Creating aspiration ‘can be achieved by providing residents of all ages with social experiences illustrating the alternatives that might not be visible in the local community. Mechanisms can include sports, arts and cultural activities that promote a greater sense of personal agency and self management. Activities providing and celebrating personal achievements are essential to raising personal and communal levels of confidence. Events promoting communal achievements encourage greater involvement in future activities’.

I believe the Big Local approach is already doing some of this and is a part of the answer to creating higher levels of aspiration. In my travels around the country visiting Big Local reps, I see residents getting involved in their community for the first time, and taking the lead in organising activities to discuss how to improve the places where they live.

The Big Local reps are important in promoting a ‘can do’ attitude and encouraging people to be ambitious. Unltd is finding social entrepreneurs and supporting them to make their ideas a reality. NANM is running a series of study visits so people can see existing high quality projects. Capacity Global is highlighting how environmental projects such as food growing are possible. Local Trust is providing small pots of funding in a timely and flexible way and sending out positive messages. As a result of all this activity, I am already hearing lots of positive stories about how Big Local is changing lives.  Many, for example, are talking about it ‘helping them to get out of bed in the morning’ as seen in this film produced by the residents of Warwick Estate in Knottingley.

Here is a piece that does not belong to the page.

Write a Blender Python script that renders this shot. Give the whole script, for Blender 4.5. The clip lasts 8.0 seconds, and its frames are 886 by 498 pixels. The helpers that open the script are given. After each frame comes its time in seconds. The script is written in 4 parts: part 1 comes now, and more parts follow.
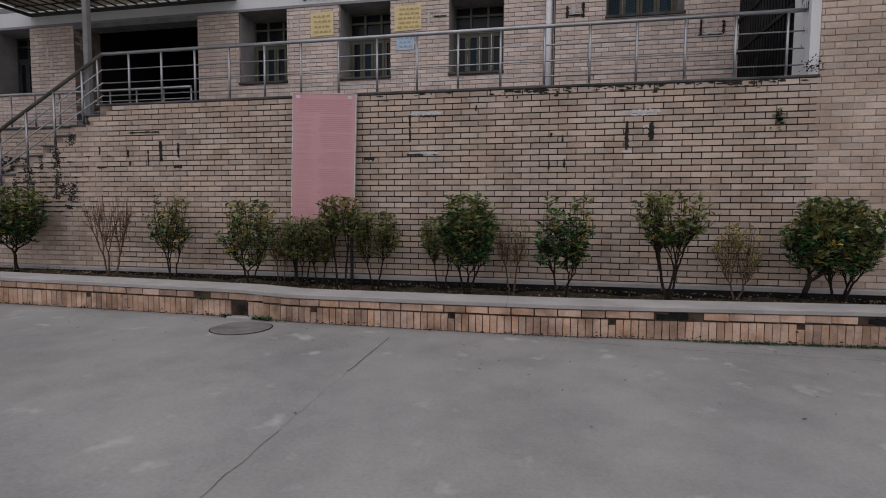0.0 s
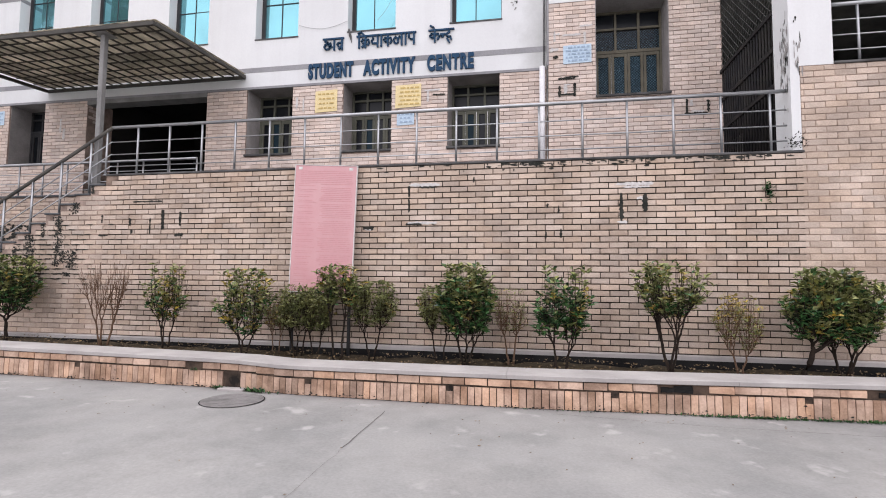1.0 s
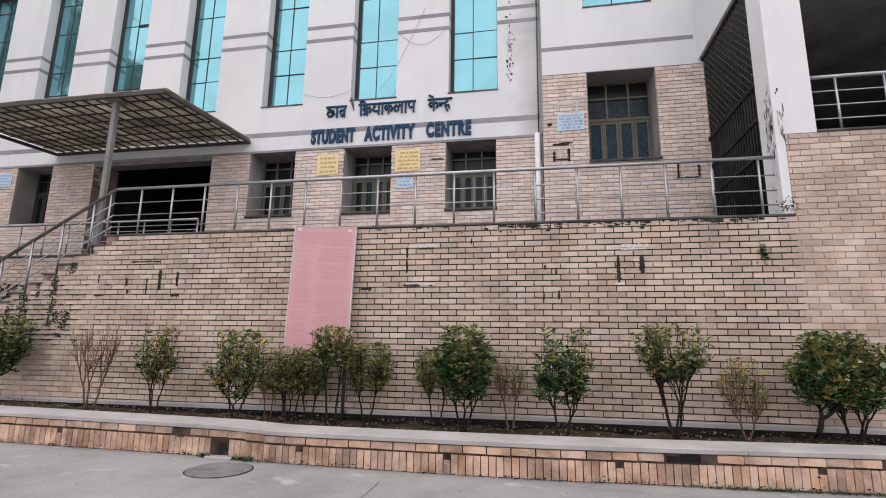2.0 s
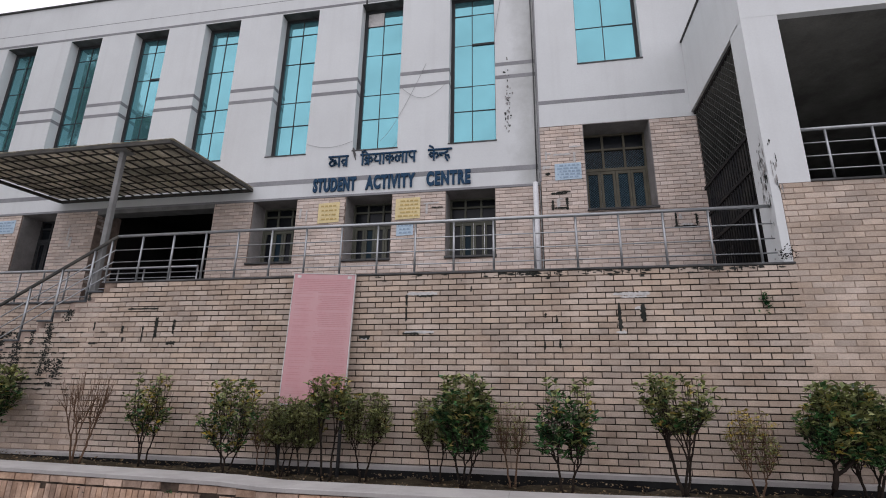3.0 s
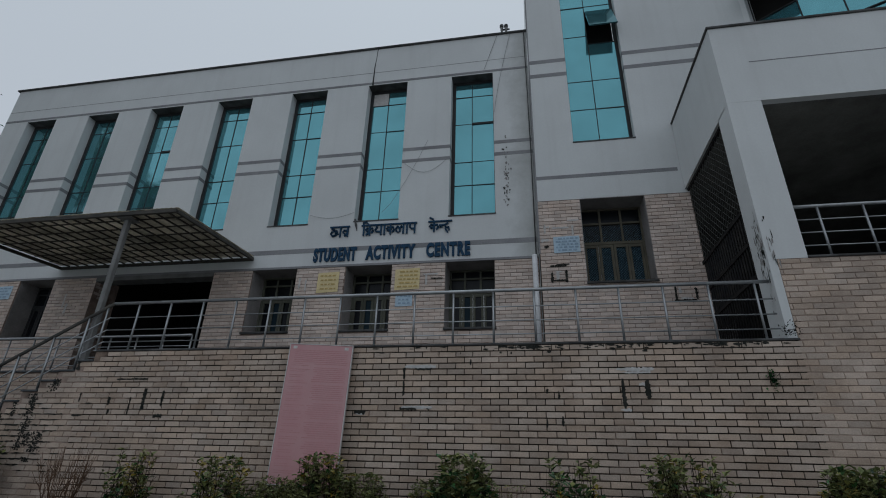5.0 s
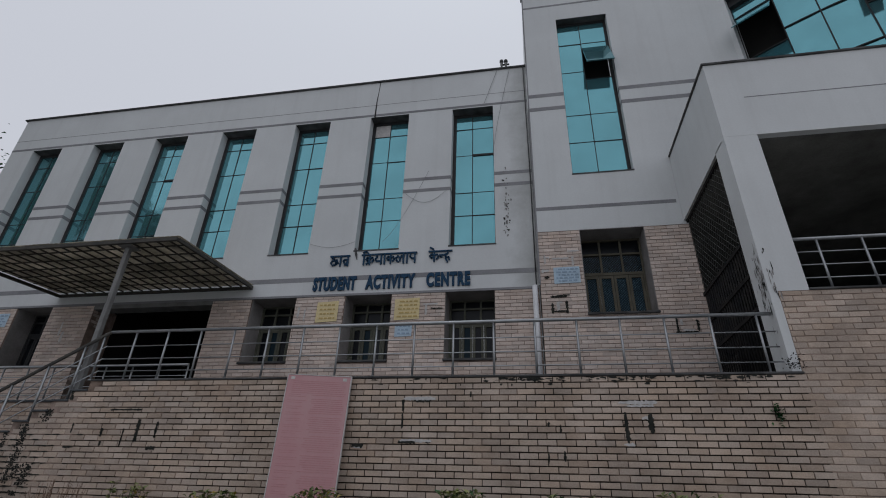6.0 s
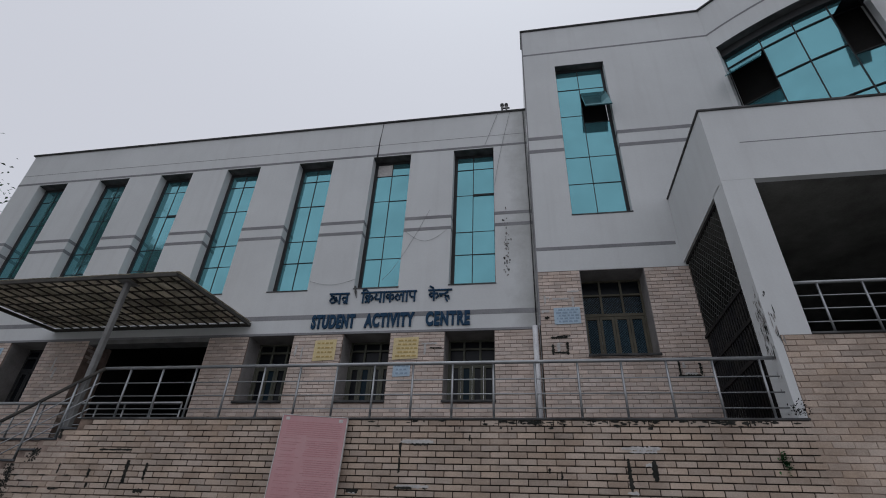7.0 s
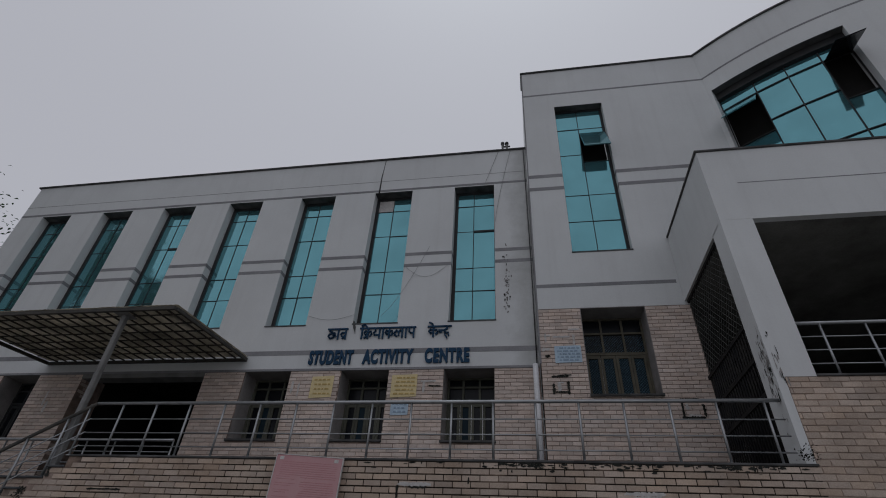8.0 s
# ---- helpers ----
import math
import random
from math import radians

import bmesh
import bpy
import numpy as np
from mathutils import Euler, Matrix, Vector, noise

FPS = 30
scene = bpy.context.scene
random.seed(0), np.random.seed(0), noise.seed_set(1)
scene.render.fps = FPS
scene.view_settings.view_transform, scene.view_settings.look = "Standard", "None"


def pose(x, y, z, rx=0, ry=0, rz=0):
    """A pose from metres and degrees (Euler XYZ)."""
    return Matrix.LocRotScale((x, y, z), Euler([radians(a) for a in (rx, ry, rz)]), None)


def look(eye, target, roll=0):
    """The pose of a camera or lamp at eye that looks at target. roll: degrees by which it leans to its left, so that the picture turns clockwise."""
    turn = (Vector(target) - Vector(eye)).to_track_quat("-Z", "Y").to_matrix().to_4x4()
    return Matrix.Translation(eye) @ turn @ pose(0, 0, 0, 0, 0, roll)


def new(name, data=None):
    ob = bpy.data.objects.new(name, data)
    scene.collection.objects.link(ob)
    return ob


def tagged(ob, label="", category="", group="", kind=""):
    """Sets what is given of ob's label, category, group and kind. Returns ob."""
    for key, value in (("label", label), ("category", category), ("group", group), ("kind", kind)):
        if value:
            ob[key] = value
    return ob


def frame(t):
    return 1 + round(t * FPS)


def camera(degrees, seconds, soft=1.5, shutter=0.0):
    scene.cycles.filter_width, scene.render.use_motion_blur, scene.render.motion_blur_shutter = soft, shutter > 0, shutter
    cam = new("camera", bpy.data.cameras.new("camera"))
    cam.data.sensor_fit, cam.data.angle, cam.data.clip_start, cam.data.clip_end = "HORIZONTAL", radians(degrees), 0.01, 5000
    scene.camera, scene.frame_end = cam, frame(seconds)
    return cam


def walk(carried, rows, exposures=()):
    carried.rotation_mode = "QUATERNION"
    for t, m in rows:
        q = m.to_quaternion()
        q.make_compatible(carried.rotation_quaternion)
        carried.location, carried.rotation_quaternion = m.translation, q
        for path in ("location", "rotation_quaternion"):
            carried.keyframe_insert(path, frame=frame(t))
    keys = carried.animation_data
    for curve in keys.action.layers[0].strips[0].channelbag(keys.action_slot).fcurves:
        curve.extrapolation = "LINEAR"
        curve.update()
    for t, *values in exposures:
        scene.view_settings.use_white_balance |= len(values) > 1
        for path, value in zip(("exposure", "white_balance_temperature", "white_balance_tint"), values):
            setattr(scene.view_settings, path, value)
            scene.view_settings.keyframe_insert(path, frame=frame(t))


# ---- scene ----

However, I believe we need to go further because, of course, many of these activities have been associated with previous regeneration schemes. We need to be smarter about why and how we build aspiration, making sure that we see this as a goal in its own right. If a community volunteer develops their confidence and skills in running Big Local activities, how do they link to more formal opportunities? Again, to quote David Adamson:

‘Currently it is largely a matter of luck that people who engage with regeneration within their community find a route to the external world of improved health, better educational attainment and, most importantly, employment. These routes should be designed, structured and routine rather than accidental.’

Recently, NAVCA and Locality have called for more money for deprived areas, and there is an important article promoting neighbourhood action. Instinctively, we know these to be right things but until we can convincingly show how a community-led approach can tackle core problems at scale, I am not sure whether the powers that be will be forthcoming with the resources.